TWO_YEARS_DAYS = 365*2

def model(dbt, session):
    session.conf.set("viewsEnabled","true")

    table1_df = dbt.source("dataset1", "table1")
    table2_df = dbt.source("dataset1", "table2")
    table3_df = dbt.source("dataset2", "table3")
    table4_df = dbt.source("dataset2", "table4")
    table5_df = dbt.ref("ref_table")


   return table1_df \
      .join(table2_df, table1_df.o_id==table2_df.oo_id,"inner") \
      .join(table4_df, table4_df.o_id==table2_df.id,"inner") \
      .join(table3_df, table4_df.g_id==table3_df.id,"inner") \
      .join(table5_df, table4_df.status==table5_df.status_code,"left") \
      .filter(table1_df.created >= F.date_sub(F.current_date(), TWO_YEARS_DAYS)) \
      .filter(table4_df.created >= F.date_sub(F.current_date(), TWO_YEARS_DAYS)) \
      .withColumn("attempt_number", F.row_number().over(Window.partitionBy(table1_df.id).orderBy(table2_df.created_at))) \
      .withColumn("payment_type", F.coalesce(F.get_json_object(table4_df["extra"], "$.result.data.payment_type"), table3_df["payment_type"])) \
      .select(
          table2_df["customer_id"], 
          F.to_date(table1_df["created"]).alias("created"),
          F.col("attempt_number"),
          F.col("status_desc").alias("status"),
          F.col("payment_type")
          ).repartition(10)
  1. The model runs on Dataproc Cluster via "dbt built" command in dbt cloud
  2. The table gets populated with data
  3. If table definition gets changed, say, one field gets removed:
return table1_df \
      .join(table2_df, table1_df.o_id==table2_df.oo_id,"inner") \
      .join(table4_df, table4_df.o_id==table2_df.id,"inner") \
      .join(table3_df, table4_df.g_id==table3_df.id,"inner") \
      .join(table5_df, table4_df.status==table5_df.status_code,"left") \
      .filter(table1_df.created >= F.date_sub(F.current_date(), TWO_YEARS_DAYS)) \
      .filter(table4_df.created >= F.date_sub(F.current_date(), TWO_YEARS_DAYS)) \
      .withColumn("attempt_number", F.row_number().over(Window.partitionBy(table1_df.id).orderBy(table2_df.created_at))) \
      .withColumn("payment_type", F.coalesce(F.get_json_object(table4_df["extra"], "$.result.data.payment_type"), table3_df["payment_type"])) \
      .select(
          table2_df["customer_id"], 
          F.to_date(table1_df["created"]).alias("created"),
          F.col("attempt_number"),
          F.col("status_desc").alias("status")
          ).repartition(10)

the error appears.
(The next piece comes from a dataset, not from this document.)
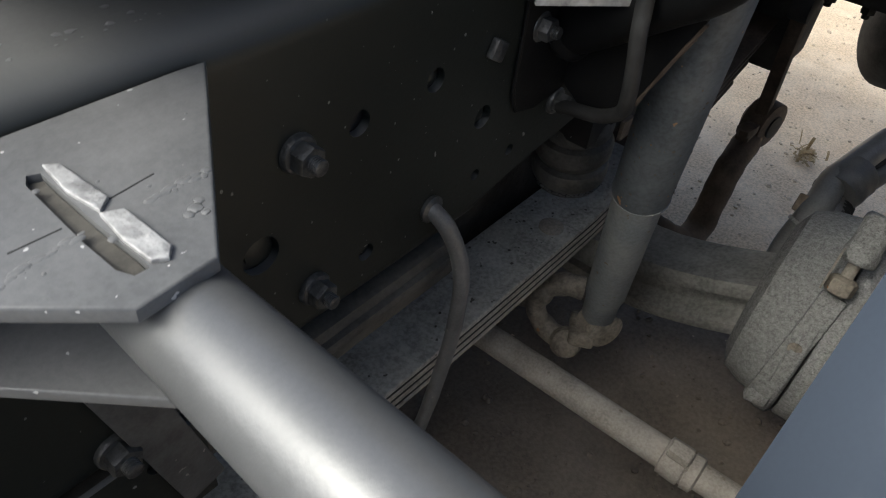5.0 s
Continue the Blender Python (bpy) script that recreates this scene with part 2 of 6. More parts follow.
def add_cracks(m, scale, width):
    """A net of dark sunken cracks over a surface."""
    t = m.node_tree
    b = t.nodes["Principled BSDF"]
    tc = t.nodes.new("ShaderNodeTexCoord")
    warp = t.nodes.new("ShaderNodeTexNoise")
    warp.inputs["Scale"].default_value = scale * 0.6
    blend = t.nodes.new("ShaderNodeVectorMath")
    blend.operation = "MULTIPLY_ADD"
    blend.inputs[1].default_value = (0.012, 0.012, 0.012)
    t.links.new(tc.outputs["Object"], warp.inputs["Vector"])
    t.links.new(warp.outputs["Color"], blend.inputs[0])
    t.links.new(tc.outputs["Object"], blend.inputs[2])
    v = t.nodes.new("ShaderNodeTexVoronoi")
    v.feature = "DISTANCE_TO_EDGE"
    v.inputs["Scale"].default_value = scale
    t.links.new(blend.outputs[0], v.inputs["Vector"])
    r = t.nodes.new("ShaderNodeMapRange")
    r.inputs[1].default_value, r.inputs[2].default_value = width * 0.4, width
    t.links.new(v.outputs["Distance"], r.inputs[0])
    old = b.inputs["Base Color"].links[0].from_socket
    x = t.nodes.new("ShaderNodeMix")
    x.data_type = "RGBA"
    x.inputs[6].default_value = (0.035, 0.035, 0.035, 1)
    t.links.new(r.outputs[0], x.inputs[0])
    t.links.new(old, x.inputs[7])
    t.links.new(x.outputs[2], b.inputs["Base Color"])
    bump = [n for n in t.nodes if n.type == "BUMP"][0]
    bp = t.nodes.new("ShaderNodeBump")
    bp.inputs["Strength"].default_value = 0.9
    bp.inputs["Distance"].default_value = 0.0015
    t.links.new(r.outputs[0], bp.inputs["Height"])
    t.links.new(bump.outputs[0], bp.inputs["Normal"])
    t.links.new(bp.outputs[0], b.inputs["Normal"])


add_cracks(CRACKED, 125.0, 0.085)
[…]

Same error appears if a field gets added.

There is no such problem with SPARK_BQ_CONNECTOR_VERSION= 0.22.0. But we were keen to use the latest version.

Thank you for your help!

Can you please provide the schema of the dataframe that is being written to BQ and the BQ table's schema?
Also, what is the exact command that is executed to write the dataframe to BQ? (E.g. dataframe.write.format("bigquery")... )